• What is asked: Transcribe every line exactly. Leave the pictures behind.

• Given information:
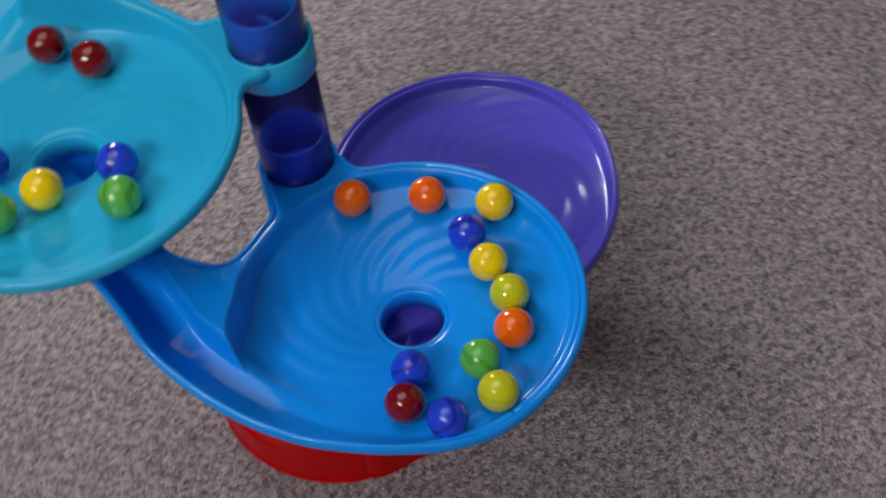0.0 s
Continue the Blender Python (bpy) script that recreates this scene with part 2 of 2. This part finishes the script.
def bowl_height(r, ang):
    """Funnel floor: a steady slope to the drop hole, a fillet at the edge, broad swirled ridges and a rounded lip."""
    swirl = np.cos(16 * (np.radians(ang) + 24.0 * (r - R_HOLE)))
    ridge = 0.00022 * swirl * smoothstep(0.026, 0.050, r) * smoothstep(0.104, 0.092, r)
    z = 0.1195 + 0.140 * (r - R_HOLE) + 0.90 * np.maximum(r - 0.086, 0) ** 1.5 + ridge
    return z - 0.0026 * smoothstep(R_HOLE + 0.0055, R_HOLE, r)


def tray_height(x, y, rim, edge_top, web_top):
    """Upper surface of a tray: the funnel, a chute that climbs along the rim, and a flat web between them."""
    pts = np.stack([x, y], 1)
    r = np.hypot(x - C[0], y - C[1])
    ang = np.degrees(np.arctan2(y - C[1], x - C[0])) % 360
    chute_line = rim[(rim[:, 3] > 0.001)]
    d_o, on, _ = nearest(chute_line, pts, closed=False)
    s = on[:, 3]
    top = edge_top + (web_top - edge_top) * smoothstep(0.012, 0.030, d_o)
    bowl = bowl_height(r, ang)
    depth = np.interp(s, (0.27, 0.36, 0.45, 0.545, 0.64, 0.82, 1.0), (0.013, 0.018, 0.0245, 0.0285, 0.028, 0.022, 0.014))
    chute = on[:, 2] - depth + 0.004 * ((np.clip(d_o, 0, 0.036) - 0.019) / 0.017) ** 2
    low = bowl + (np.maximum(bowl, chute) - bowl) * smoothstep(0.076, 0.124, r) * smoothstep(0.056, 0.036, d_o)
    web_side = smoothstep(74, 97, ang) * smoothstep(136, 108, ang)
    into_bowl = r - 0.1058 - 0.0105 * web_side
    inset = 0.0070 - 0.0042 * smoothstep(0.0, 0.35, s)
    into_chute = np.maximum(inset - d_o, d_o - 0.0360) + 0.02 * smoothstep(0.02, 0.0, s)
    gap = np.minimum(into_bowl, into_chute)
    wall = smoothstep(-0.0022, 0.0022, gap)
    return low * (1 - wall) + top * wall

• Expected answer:
0.0 s
Continue the Blender Python (bpy) script that recreates this scene with part 2 of 2. This part finishes the script.
def bowl_height(r, ang):
    """Funnel floor: a steady slope to the drop hole, a fillet at the edge, broad swirled ridges and a rounded lip."""
    swirl = np.cos(16 * (np.radians(ang) + 24.0 * (r - R_HOLE)))
    ridge = 0.00022 * swirl * smoothstep(0.026, 0.050, r) * smoothstep(0.104, 0.092, r)
    z = 0.1195 + 0.140 * (r - R_HOLE) + 0.90 * np.maximum(r - 0.086, 0) ** 1.5 + ridge
    return z - 0.0026 * smoothstep(R_HOLE + 0.0055, R_HOLE, r)


def tray_height(x, y, rim, edge_top, web_top):
    """Upper surface of a tray: the funnel, a chute that climbs along the rim, and a flat web between them."""
    pts = np.stack([x, y], 1)
    r = np.hypot(x - C[0], y - C[1])
    ang = np.degrees(np.arctan2(y - C[1], x - C[0])) % 360
    chute_line = rim[(rim[:, 3] > 0.001)]
    d_o, on, _ = nearest(chute_line, pts, closed=False)
    s = on[:, 3]
    top = edge_top + (web_top - edge_top) * smoothstep(0.012, 0.030, d_o)
    bowl = bowl_height(r, ang)
    depth = np.interp(s, (0.27, 0.36, 0.45, 0.545, 0.64, 0.82, 1.0), (0.013, 0.018, 0.0245, 0.0285, 0.028, 0.022, 0.014))
    chute = on[:, 2] - depth + 0.004 * ((np.clip(d_o, 0, 0.036) - 0.019) / 0.017) ** 2
    low = bowl + (np.maximum(bowl, chute) - bowl) * smoothstep(0.076, 0.124, r) * smoothstep(0.056, 0.036, d_o)
    web_side = smoothstep(74, 97, ang) * smoothstep(136, 108, ang)
    into_bowl = r - 0.1058 - 0.0105 * web_side
    inset = 0.0070 - 0.0042 * smoothstep(0.0, 0.35, s)
    into_chute = np.maximum(inset - d_o, d_o - 0.0360) + 0.02 * smoothstep(0.02, 0.0, s)
    gap = np.minimum(into_bowl, into_chute)
    wall = smoothstep(-0.0022, 0.0022, gap)
    return low * (1 - wall) + top * wall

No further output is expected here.